The fact that Americans are apparently much more moved by the death of an entertainer than by the deaths of arguably much more deserving citizens is a manifestation of a very real problem: America is being entertained to death. The fixation people have with the personal lives of entertainers shows that we are now more concerned with amusing ourselves than we are with becoming better individuals or with addressing serious national issues. The American obsession with pop entertainment has become a steady dripping of acid that is slowly dissolving our national soul.

Of course, there is a tremendous difference between art and entertainment. Art is an aesthetic manifestation of truth and beauty, whereas entertainment is an effort to distract and relax the brain. Some musicians create art, while others merely entertain. Revealingly, those musicians whose music has the greatest artistic quality generally ignored by the readers of the tabloid press. It's the entertainers they're obsessed with.

Pop entertainment is to modern America what bread and circuses were to the ancient Romans. The Romans were so lulled by free food and so fixated by gladiatorial entertainment that they ignored the corruption within the Roman government, the bankruptcy of the treasury, and the barbarians smashing through the imperial frontiers. Consequently, their civilization collapsed. Similarly, many modern Americans are too busy watching reality television or discussing the latest Hollywood rumors to be bothered with anything requiring them to actually act as responsible citizens.
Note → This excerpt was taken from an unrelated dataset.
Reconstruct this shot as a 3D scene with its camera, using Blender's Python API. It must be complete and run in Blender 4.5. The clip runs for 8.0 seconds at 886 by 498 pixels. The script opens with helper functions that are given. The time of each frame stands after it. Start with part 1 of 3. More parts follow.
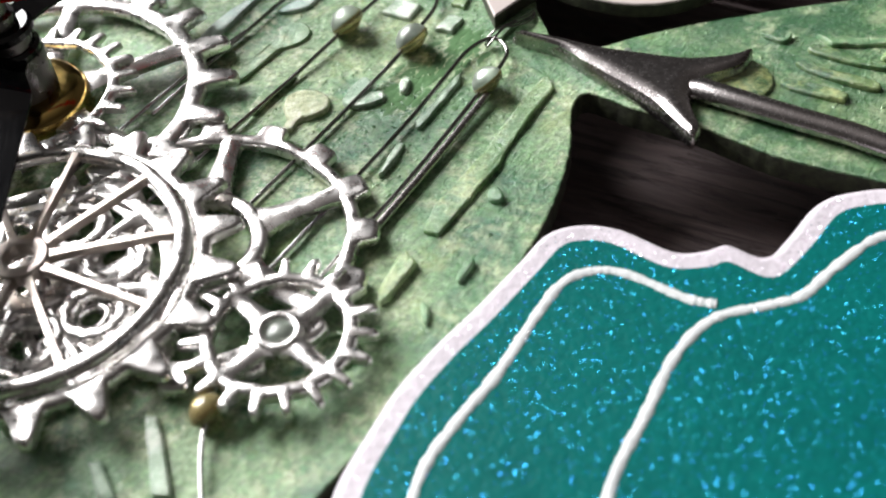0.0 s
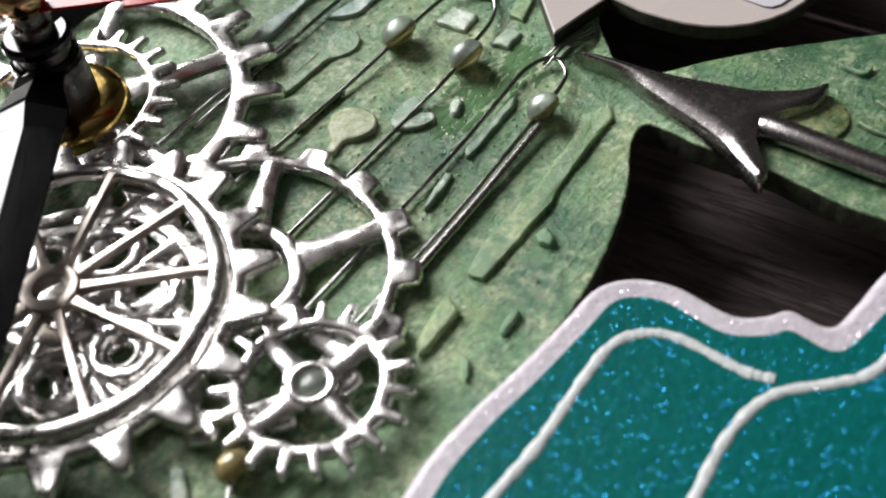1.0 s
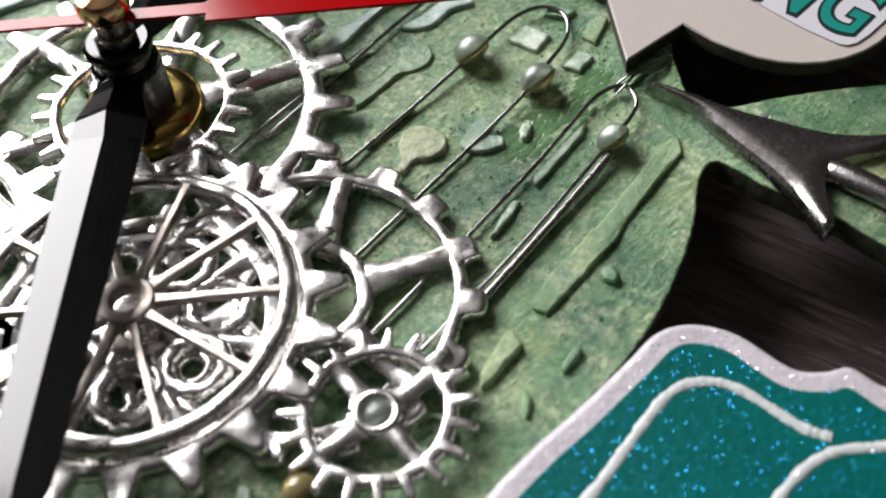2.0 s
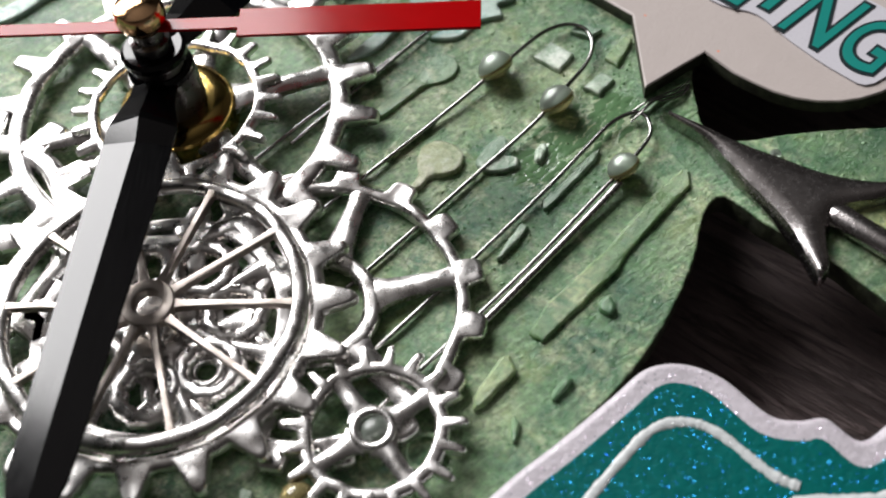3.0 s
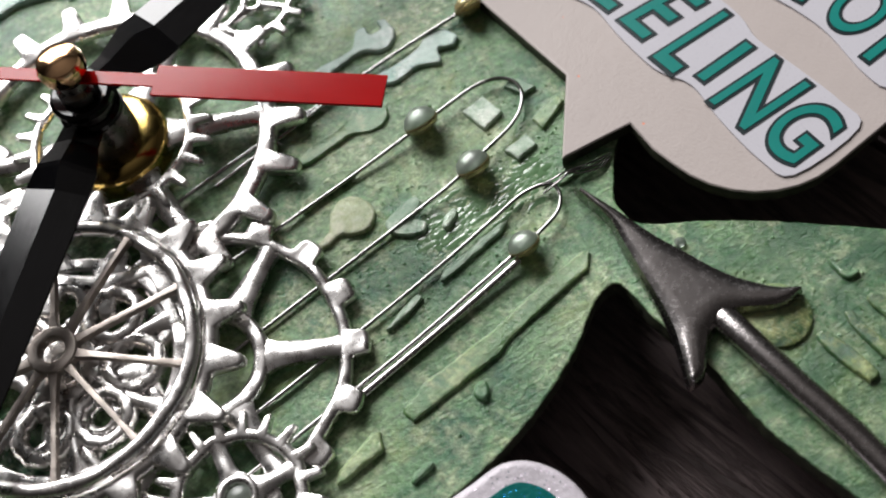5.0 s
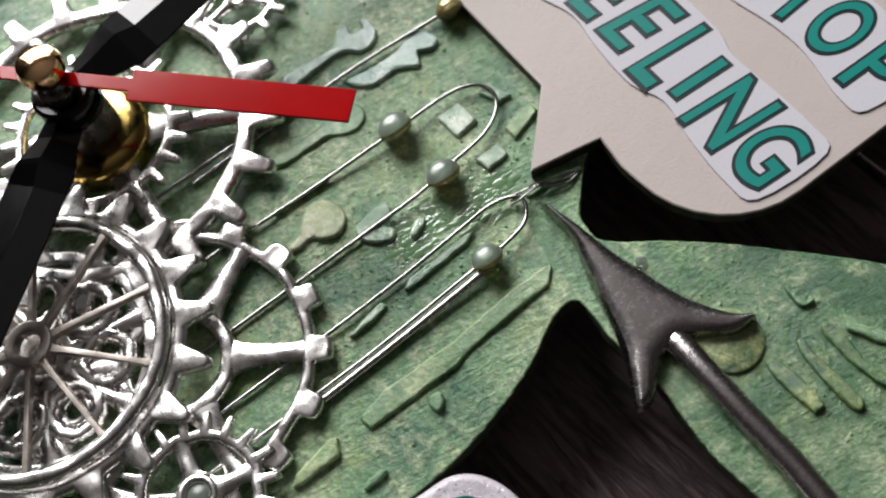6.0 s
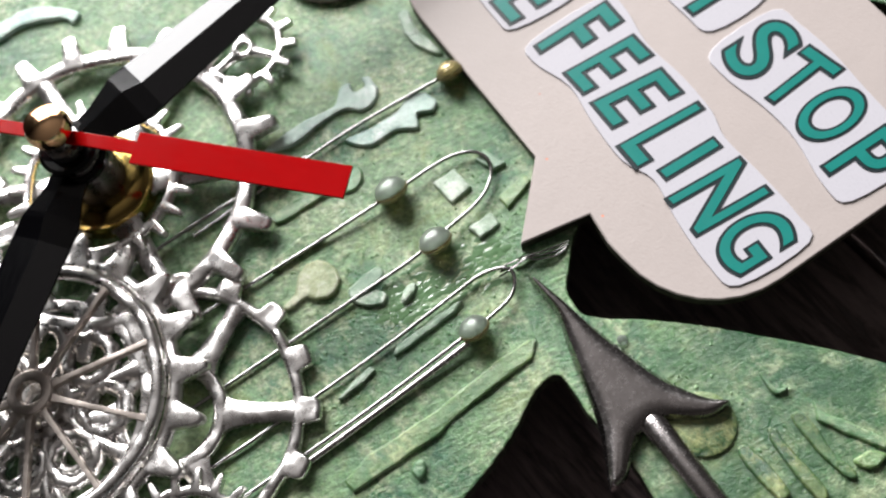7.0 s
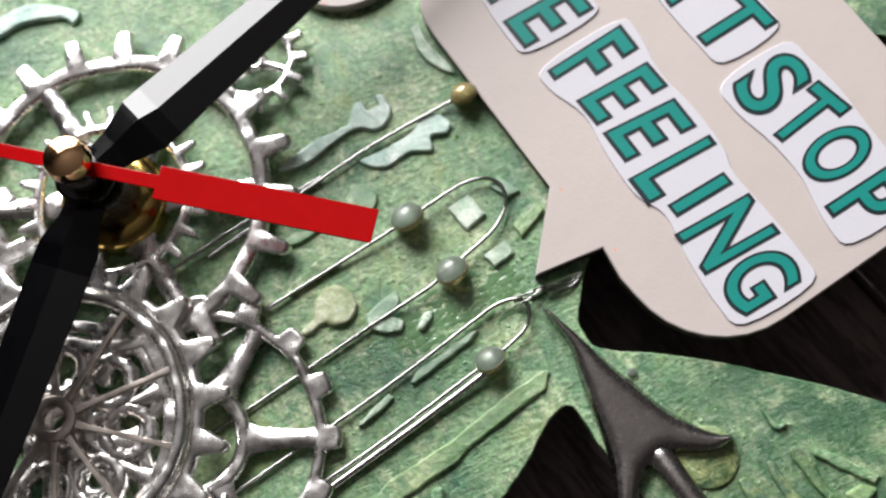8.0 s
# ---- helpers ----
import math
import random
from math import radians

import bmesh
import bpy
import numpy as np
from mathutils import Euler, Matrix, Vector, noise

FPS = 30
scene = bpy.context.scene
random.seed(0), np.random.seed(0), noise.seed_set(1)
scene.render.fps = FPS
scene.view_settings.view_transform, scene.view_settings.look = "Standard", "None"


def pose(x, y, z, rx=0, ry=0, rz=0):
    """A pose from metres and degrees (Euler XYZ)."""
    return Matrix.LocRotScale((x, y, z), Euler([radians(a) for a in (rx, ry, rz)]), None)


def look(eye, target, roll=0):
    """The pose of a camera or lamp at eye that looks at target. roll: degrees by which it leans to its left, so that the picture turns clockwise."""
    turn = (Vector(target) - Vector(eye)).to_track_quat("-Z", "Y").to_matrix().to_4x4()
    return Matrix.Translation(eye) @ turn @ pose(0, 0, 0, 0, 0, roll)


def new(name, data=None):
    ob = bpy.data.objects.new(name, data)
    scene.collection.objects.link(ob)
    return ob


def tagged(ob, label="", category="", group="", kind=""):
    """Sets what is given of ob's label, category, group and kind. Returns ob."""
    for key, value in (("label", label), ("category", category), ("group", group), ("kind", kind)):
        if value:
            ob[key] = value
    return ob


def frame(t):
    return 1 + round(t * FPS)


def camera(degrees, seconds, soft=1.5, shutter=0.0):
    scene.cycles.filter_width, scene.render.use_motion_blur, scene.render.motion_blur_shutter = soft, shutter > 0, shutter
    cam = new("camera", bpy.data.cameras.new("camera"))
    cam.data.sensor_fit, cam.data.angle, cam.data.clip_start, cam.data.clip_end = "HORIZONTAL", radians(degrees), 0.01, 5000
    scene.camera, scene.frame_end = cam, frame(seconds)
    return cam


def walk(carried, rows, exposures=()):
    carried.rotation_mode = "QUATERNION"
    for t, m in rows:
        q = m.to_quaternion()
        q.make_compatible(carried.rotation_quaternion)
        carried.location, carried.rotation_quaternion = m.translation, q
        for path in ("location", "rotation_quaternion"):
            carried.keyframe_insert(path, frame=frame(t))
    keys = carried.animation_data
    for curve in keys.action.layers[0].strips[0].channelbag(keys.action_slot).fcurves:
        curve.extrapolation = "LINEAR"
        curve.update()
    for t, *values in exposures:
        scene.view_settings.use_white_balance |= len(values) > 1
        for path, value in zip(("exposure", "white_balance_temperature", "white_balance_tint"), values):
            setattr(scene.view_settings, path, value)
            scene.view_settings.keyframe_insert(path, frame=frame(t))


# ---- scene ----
cam = camera(43.20, 8.0, 2.0)
U = 0.012  # metres to one unit of the plan
PATH = [
    (0, (0.058, -9.070, 7.176), (-0.139, -7.713, 5.720), -6.10),
    (0.5, (-0.014, -8.621, 7.081), (-0.238, -7.318, 5.581), -5.80),
    (1, (0.061, -8.048, 7.439), (-0.229, -6.787, 5.914), -7.20),
    (1.5, (0.071, -8.032, 7.617), (-0.243, -6.795, 6.077), -6.50),
    (2, (-0.286, -7.650, 8.041), (-0.621, -6.470, 6.461), -6.30),
    (3.5, (0.224, -6.690, 9.230), (-0.208, -5.706, 7.544), -7.60),
    (4, (0.171, -5.947, 9.480), (-0.262, -5.022, 7.760), -7.50),
    (4.5, (1.112, -5.195, 9.778), (0.600, -4.346, 8.041), -11.90),
    (5, (1.714, -4.842, 9.997), (1.166, -4.068, 8.236), -14.90),
    (6.5, (2.246, -3.323, 10.821), (1.674, -2.747, 8.993), -20.20),
    (7, (2.041, -2.826, 11.252), (1.485, -2.282, 9.410), -19.80),
    (7.5, (1.671, -2.305, 11.752), (1.175, -1.810, 9.879), -18.70),
    (8, (0.547, -1.814, 12.153), (0.198, -1.414, 10.225), -14.70),
]
walk(cam, [(t, look(Vector(eye) * U, Vector(target) * U, roll)) for t, eye, target, roll in PATH],
     exposures=[(0.0, 0.54), (0.5, 0.05), (1.0, -0.03), (1.5, 0.02), (2.0, -0.05), (3.5, -0.24), (5.0, -0.24), (6.5, -0.18), (7.0, 0.22), (7.5, 0.25), (8.0, 0.23)])
cam.data.dof.use_dof, cam.data.dof.focus_distance, cam.data.dof.aperture_fstop = True, 0.132, 24.0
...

A glance at the average magazine stand provides clear evidence of this. For every thoughtful and informative periodical like The Economist or Scientific American, the reading of which might actually make one a better-informed and more well-rounded citizen, there are literally dozens of magazines focused on the personal lives or hairstyles of entertainment celebrities, with no redeeming or useful content whatsoever. It's enough to make a Jeffersonian recoil in horror.

Of course, we need entertainment to rest our brains and provide a reprieve from our professional and civic work. Recharging our batteries, so to speak, is an end for which entertainment is a means. But in modern American, rather than being a reprieve from work, entertainment has become a replacement for it. Our lives should be devoted to improving ourselves and our society, but truthfully our lives seem devoted to entertaining ourselves. Rather than serving as a means to an end, entertainment has become an end unto itself.

The average American can tell you the names of any number of pop entertainers, but has no idea who their representative in Congress is. The average American can tell you who won last year's Super Bowl, but has no idea who won last year's Nobel Peace Prize. If Thomas Jefferson could see how our society has evolved, he would frankly tell us that our priorities are the exact opposite of what they should be. And if America is ever to be the nation Jefferson dreamed it could be, we will have to get our priorities straight once again.

A well-informed and well-educated citizenry is a prerequisite for a free and prosperous society. We no longer have that, and the pop entertainment industry is largely to blame. We need to put down the copy of People and pick up the copy of The Economist. We need to turn off our televisions and reopen our books. We need to cease our psychological dependence on pop entertainment and again dedicate ourselves to self-improvement and good citizenship. If we don't, we risk going the way of the Roman Empire, with our civic identity gradually dissolving until we wake up one day and discover that our country has fallen apart.

1 comment:

LWBIII said...

I agree with your premise 100%. The last presedential election convimced me!